Walsh: The biggest factor that will help kids be successful in life is self-discipline. Self-discipline is twice as strong a predictor in school success as intelligence. Our kids are as smart as they've ever been, if not smarter. The problem is that they are lacking in self-discipline. Managing their behavior becomes more and more of a focus in school, which leaves less time for learning.
SP: And how will it help at home?
Walsh: We are born with all kinds of hardwired drives. One is the drive to seek pleasure and avoid pain. We're born with it, but that drive has to be balanced with other needs. When a child has homework to be done, and has a million other things she would rather do, she's only going to be successful if she has the self-discipline to manage her own drives well enough to sit in the chair and get the assignment done. When she can do that, she's successful and feels good about herself, and she'll have more confidence — the vicious cycle gets moving in a positive direction.
SP: Do parents owe their children an explanation every time they say no?

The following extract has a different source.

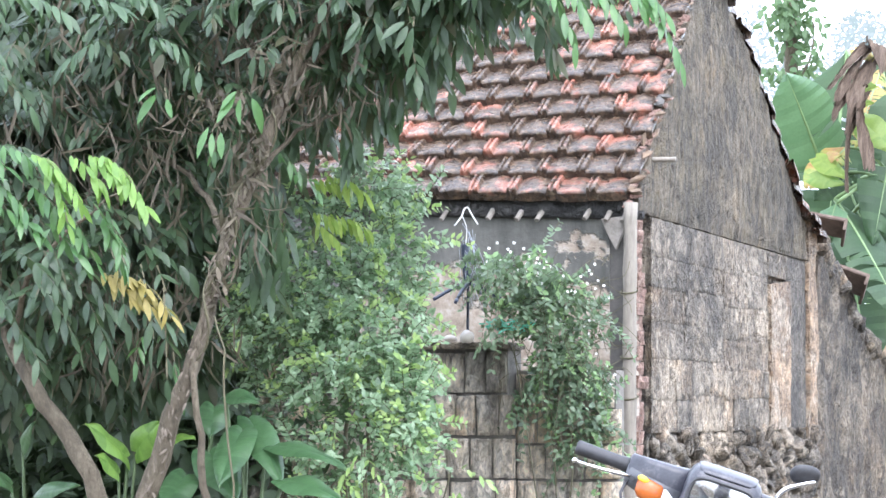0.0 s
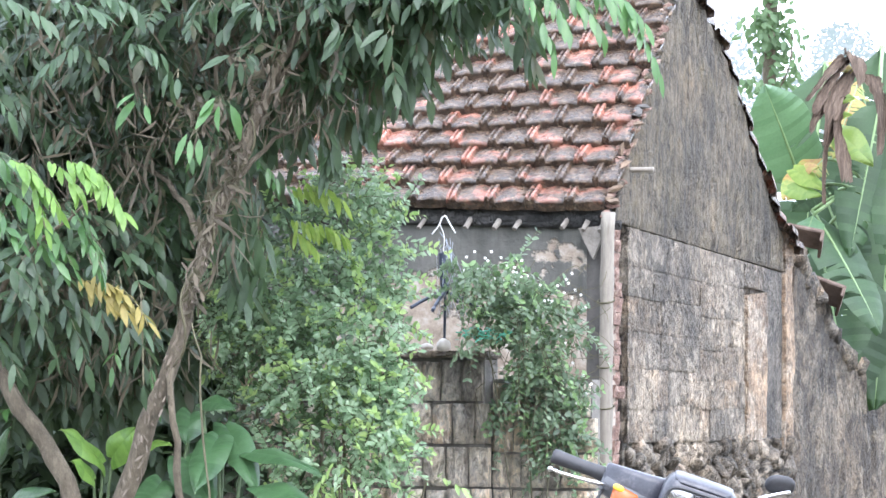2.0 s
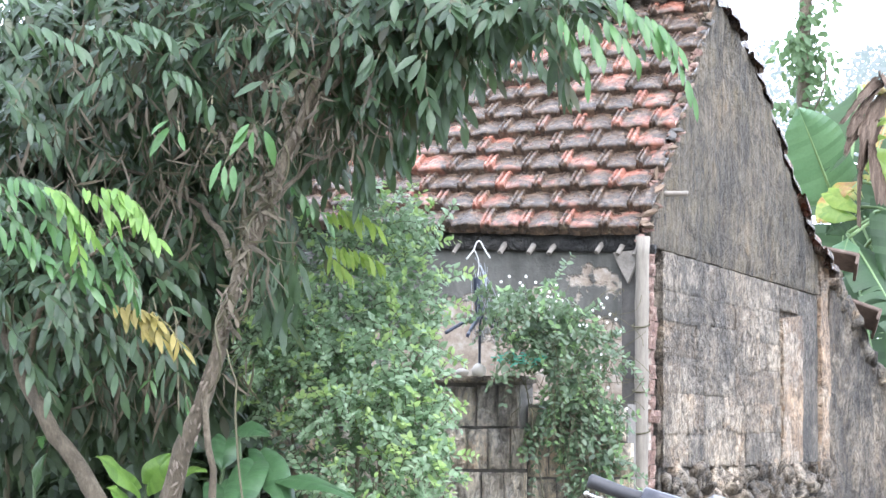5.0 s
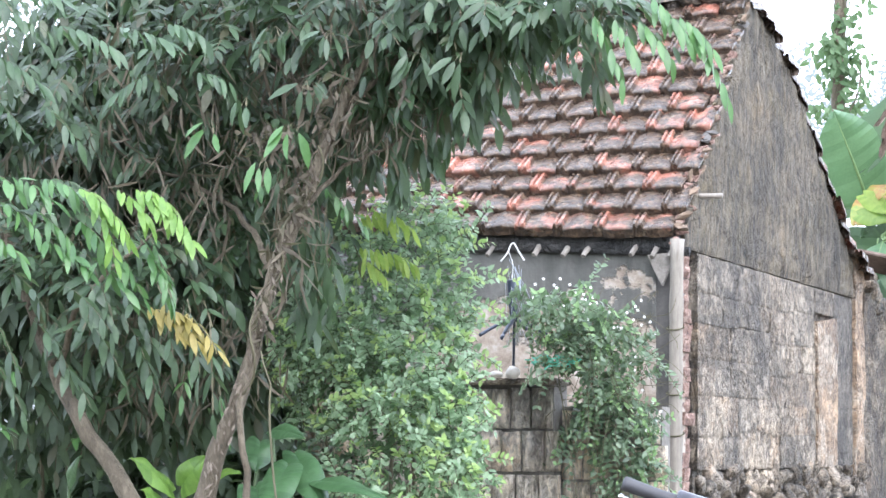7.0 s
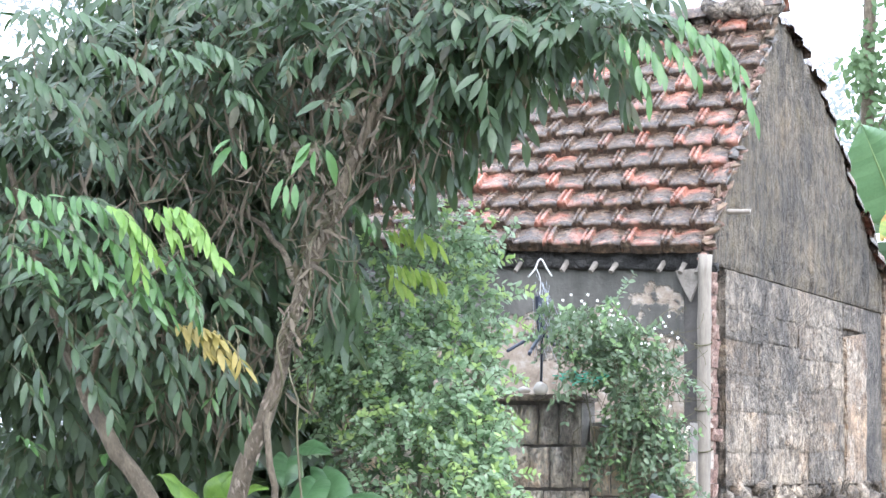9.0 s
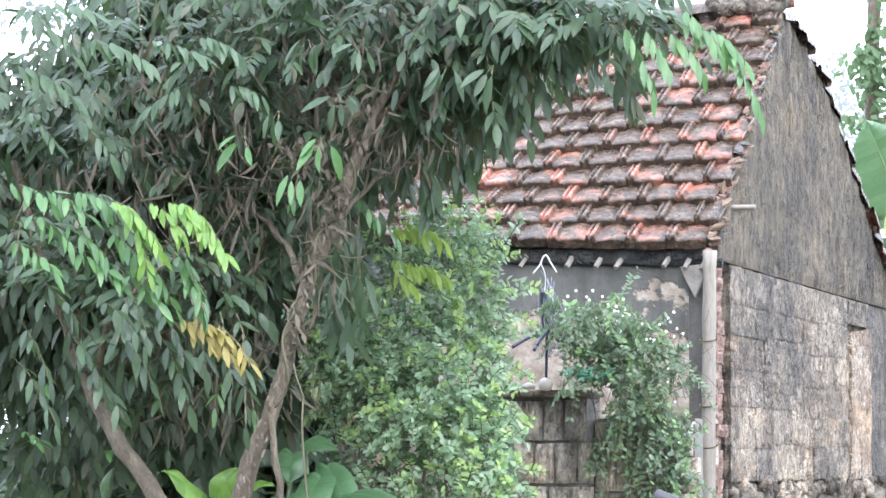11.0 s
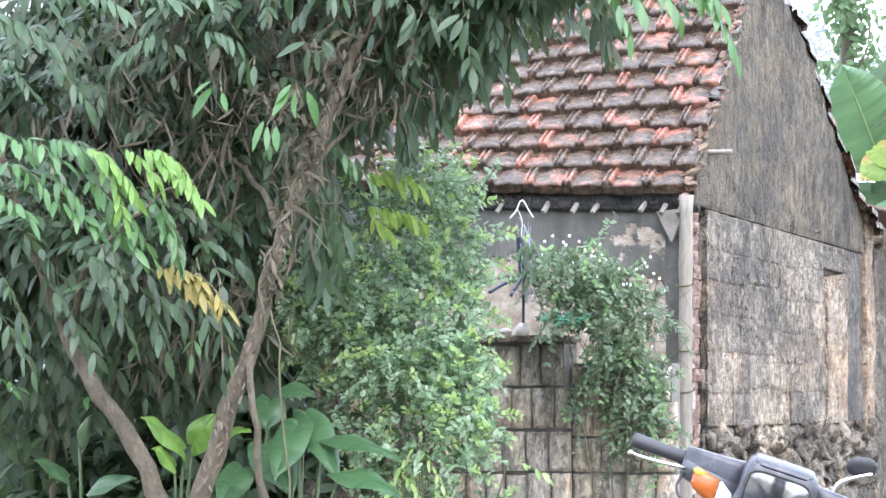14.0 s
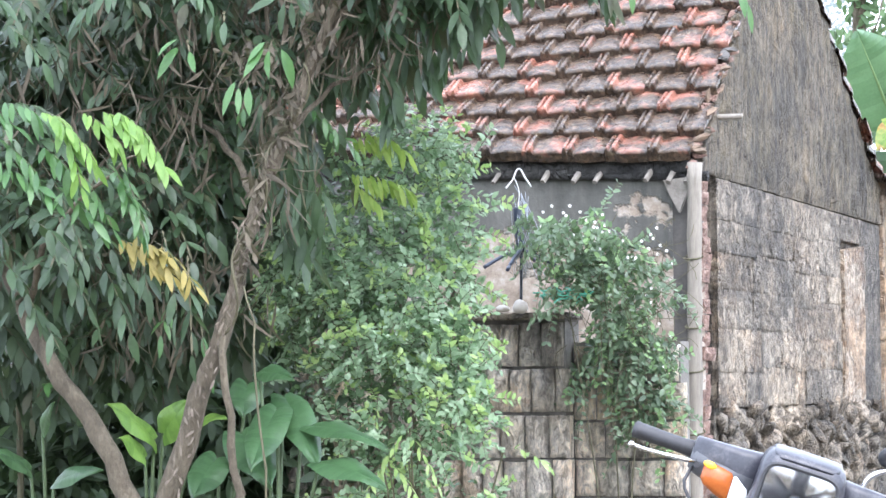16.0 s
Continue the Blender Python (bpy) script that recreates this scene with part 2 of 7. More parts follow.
MAT_BAMBOO = m_simple("grey_bamboo", [(0.3, (0.11, 0.098, 0.08)), (0.5, (0.205, 0.182, 0.15)), (0.7, (0.30, 0.27, 0.225))], 10, 0.6, 0.3, 0.004, stretch=(4, 4, 0.5))
MAT_RAFTER = m_simple("bleached_wood", [(0.3, (0.10, 0.09, 0.076)), (0.5, (0.20, 0.183, 0.158)), (0.7, (0.32, 0.295, 0.262))], 16, 0.8, 0.4, 0.006)
MAT_DEADWOOD = m_simple("old_thatch_brown", [(0.3, (0.05, 0.04, 0.03)), (0.5, (0.14, 0.10, 0.07)), (0.7, (0.28, 0.20, 0.13))], 30, 0.9, 0.5, 0.01)
MAT_BARK = m_simple("brown_bark", [(0.3, (0.042, 0.034, 0.023)), (0.5, (0.115, 0.094, 0.064)), (0.7, (0.215, 0.182, 0.130))], 18, 0.85, 1.0, 0.035, stretch=(1, 1, 0.45))
MAT_PEEL = m_simple("peeling_bark", [(0.3, (0.05, 0.04, 0.03)), (0.5, (0.13, 0.105, 0.08)), (0.7, (0.25, 0.215, 0.17))], 16, 0.85, 0.5, 0.01)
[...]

Walsh: I think it's fine to give kids an explanation, but it's not reasonable to expect the child to agree. They're still going to want the candy, so we have to be willing to do the heavy lifting and follow through.
PLUS: HOW TO SAY NO AND MEAN IT
SP: The word no sounds so negative. Can we convey it to our kids without actually using the word?
Walsh: Absolutely. There's nothing magic about the word no. We can say it in a million different ways. In fact, with younger kids it's a better idea to set limits and consequences positively. If you say, "Don't stand on the furniture," all they hear is, "Stand on the furniture," so it's more effective to say, "Please keep your feet on the floor." It's not the word; it's a strategy. This is not a hard-nosed, authoritarian boot camp approach to parenting. We don't want to over-correct — we want a balanced style of parenting that's clear, consistent, and positive. We need to spend as much energy catching our kids being good as we do correcting behavior.
SP: What other values do you feel kids need?
Walsh: A sense of compassion. When self-esteem gets distorted, kids end up with an over-inflated sense of their own worth and entitlement. Compassion means that I put other people's needs and rights on par with my own, and kids need to learn that.